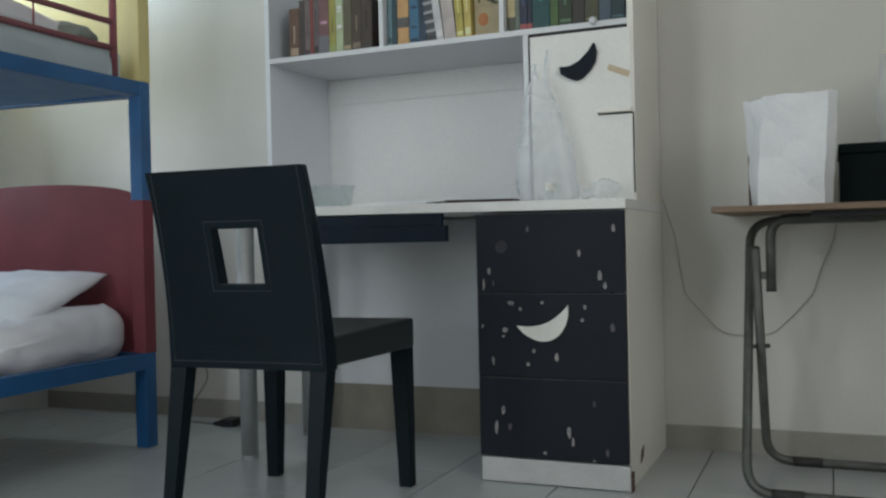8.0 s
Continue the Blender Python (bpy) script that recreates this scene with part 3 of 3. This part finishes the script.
def bunk_bed():
    b = thing("bunk_bed", pose(0, 0, 0), "blue metal bunk bed with red and yellow headboards", "bunk bed")
    q = 0.048
    for xx in (BX1 - q, BX0):
        for yy in (BY1 - q, BY0):
            part("post", box(xx, xx + q, yy, yy + q, 0.0, 1.72), M_BLUE, b, bevel=0.003)
    for z0, z1 in ((0.255, 0.308), (1.145, 1.192)):
        for yy in (BY1 - q + 0.003, BY0 + 0.003):
            # the upper beams bend up towards the wall
            dr, dl = (0.0, -0.016) if z0 > 1 else (0.0, 0.0)
            y1 = yy + q - 0.006
            part("end_beam", hexa([(BX0 + q, yy, z0 - dl), (BX1 - q, yy, z0 - dr), (BX1 - q, y1, z0 - dr), (BX0 + q, y1, z0 - dl)],
                                  [(BX0 + q, yy, z1), (BX1 - q, yy, z1), (BX1 - q, y1, z1), (BX0 + q, y1, z1)]), M_BLUE, b, bevel=0.002)
        for xx in (BX1 - q + 0.002, BX0 + 0.002):
            part("side_rail", box(xx, xx + q - 0.004, BY0 + q, BY1 - q, z0, z1), M_BLUE, b, bevel=0.002)
        part("bed_board", box(BX0 + q + 0.002, BX1 - q - 0.001, BY0 + q, BY1 - q - 0.001, z0 + 0.012, z0 + 0.03), M_BLUEBOARD, b, "worn blue bed board")
    mid, half = (BX0 + BX1) / 2, (BX1 - BX0) / 2 - q + 0.001
    for z0, z1, hump, mat, lab in ((0.3085, 0.815, 0.062, M_RED, "dark red arched headboard"), (1.1925, 1.66, 0.06, M_YELLOW, "yellow arched headboard")):
        top = [(mid + half * math.cos(a), z1 + hump * math.sin(a)) for a in (math.pi * i / 20 for i in range(21))]
        outline = [(mid - half, z0), (mid + half, z0)] + top
        part("headboard", extrude_xz(outline, BY1 - 0.032, BY1 - 0.010), mat, b, lab, bevel=0.002)
        for xx in (BX1 - q, BX0):
            part("post_sleeve", box(xx - 0.0015, xx + q + 0.0015, BY1 - q - 0.0015, BY1 + 0.0015, z0, z1 - 0.008), mat, b, bevel=0.002)
    # chipped enamel along the inner edge of the front head post
    rng = random.Random(4)
    for k in range(14):
        z = 0.86 + 0.26 * rng.random()
        h, w = 0.004 + 0.016 * rng.random(), 0.0015 + 0.0025 * rng.random()
        x, y = BX1 - q, BY1 - q
        part("chipped_spot", hexa([(x - 0.0006, y - 0.0006, z), (x + w, y - 0.0006, z + 0.002), (x + w, y + 0.001, z + 0.002), (x - 0.0006, y + 0.003, z)],
                                  [(x - 0.0006, y - 0.0006, z + h), (x + w * 0.5, y - 0.0006, z + h), (x + w * 0.5, y + 0.001, z + h), (x - 0.0006, y + 0.003, z + h)]), M_CHIPPED, b, "pale chipped enamel")
    # guard rail of the upper bed
    gx = BX1 - 0.026
    g = part("guard_rail", tube(rounded_path([(gx, -0.045, 1.192), (gx, -0.045, 1.55), (gx, -1.5, 1.55), (gx, -1.5, 1.192)], 0.03), 0.012, 10), M_RAIL, b, "red tubular guard rail", smooth=True)
    for z in (1.285, 1.367, 1.454):
        part("rail_bar", tube([(gx, -0.045, z), (gx, -1.5, z)], 0.010, 8), M_RAIL, g, smooth=True)
    for yy in (-0.36, -0.71, -1.06):
        part("rail_rod", tube([(gx, yy, 1.285), (gx, yy, 1.367)], 0.003, 6), M_RAIL, g, smooth=True)
    return b


bunk_bed()


def soft(name, bm, m, mat, label, category):
    return tagged(part(name, bm, mat, None, label, True, 0.0, m), label, category)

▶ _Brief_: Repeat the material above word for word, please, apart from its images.

▶ _The completed task_:
8.0 s
Continue the Blender Python (bpy) script that recreates this scene with part 3 of 3. This part finishes the script.
def bunk_bed():
    b = thing("bunk_bed", pose(0, 0, 0), "blue metal bunk bed with red and yellow headboards", "bunk bed")
    q = 0.048
    for xx in (BX1 - q, BX0):
        for yy in (BY1 - q, BY0):
            part("post", box(xx, xx + q, yy, yy + q, 0.0, 1.72), M_BLUE, b, bevel=0.003)
    for z0, z1 in ((0.255, 0.308), (1.145, 1.192)):
        for yy in (BY1 - q + 0.003, BY0 + 0.003):
            # the upper beams bend up towards the wall
            dr, dl = (0.0, -0.016) if z0 > 1 else (0.0, 0.0)
            y1 = yy + q - 0.006
            part("end_beam", hexa([(BX0 + q, yy, z0 - dl), (BX1 - q, yy, z0 - dr), (BX1 - q, y1, z0 - dr), (BX0 + q, y1, z0 - dl)],
                                  [(BX0 + q, yy, z1), (BX1 - q, yy, z1), (BX1 - q, y1, z1), (BX0 + q, y1, z1)]), M_BLUE, b, bevel=0.002)
        for xx in (BX1 - q + 0.002, BX0 + 0.002):
            part("side_rail", box(xx, xx + q - 0.004, BY0 + q, BY1 - q, z0, z1), M_BLUE, b, bevel=0.002)
        part("bed_board", box(BX0 + q + 0.002, BX1 - q - 0.001, BY0 + q, BY1 - q - 0.001, z0 + 0.012, z0 + 0.03), M_BLUEBOARD, b, "worn blue bed board")
    mid, half = (BX0 + BX1) / 2, (BX1 - BX0) / 2 - q + 0.001
    for z0, z1, hump, mat, lab in ((0.3085, 0.815, 0.062, M_RED, "dark red arched headboard"), (1.1925, 1.66, 0.06, M_YELLOW, "yellow arched headboard")):
        top = [(mid + half * math.cos(a), z1 + hump * math.sin(a)) for a in (math.pi * i / 20 for i in range(21))]
        outline = [(mid - half, z0), (mid + half, z0)] + top
        part("headboard", extrude_xz(outline, BY1 - 0.032, BY1 - 0.010), mat, b, lab, bevel=0.002)
        for xx in (BX1 - q, BX0):
            part("post_sleeve", box(xx - 0.0015, xx + q + 0.0015, BY1 - q - 0.0015, BY1 + 0.0015, z0, z1 - 0.008), mat, b, bevel=0.002)
    # chipped enamel along the inner edge of the front head post
    rng = random.Random(4)
    for k in range(14):
        z = 0.86 + 0.26 * rng.random()
        h, w = 0.004 + 0.016 * rng.random(), 0.0015 + 0.0025 * rng.random()
        x, y = BX1 - q, BY1 - q
        part("chipped_spot", hexa([(x - 0.0006, y - 0.0006, z), (x + w, y - 0.0006, z + 0.002), (x + w, y + 0.001, z + 0.002), (x - 0.0006, y + 0.003, z)],
                                  [(x - 0.0006, y - 0.0006, z + h), (x + w * 0.5, y - 0.0006, z + h), (x + w * 0.5, y + 0.001, z + h), (x - 0.0006, y + 0.003, z + h)]), M_CHIPPED, b, "pale chipped enamel")
    # guard rail of the upper bed
    gx = BX1 - 0.026
    g = part("guard_rail", tube(rounded_path([(gx, -0.045, 1.192), (gx, -0.045, 1.55), (gx, -1.5, 1.55), (gx, -1.5, 1.192)], 0.03), 0.012, 10), M_RAIL, b, "red tubular guard rail", smooth=True)
    for z in (1.285, 1.367, 1.454):
        part("rail_bar", tube([(gx, -0.045, z), (gx, -1.5, z)], 0.010, 8), M_RAIL, g, smooth=True)
    for yy in (-0.36, -0.71, -1.06):
        part("rail_rod", tube([(gx, yy, 1.285), (gx, yy, 1.367)], 0.003, 6), M_RAIL, g, smooth=True)
    return b


bunk_bed()


def soft(name, bm, m, mat, label, category):
    return tagged(part(name, bm, mat, None, label, True, 0.0, m), label, category)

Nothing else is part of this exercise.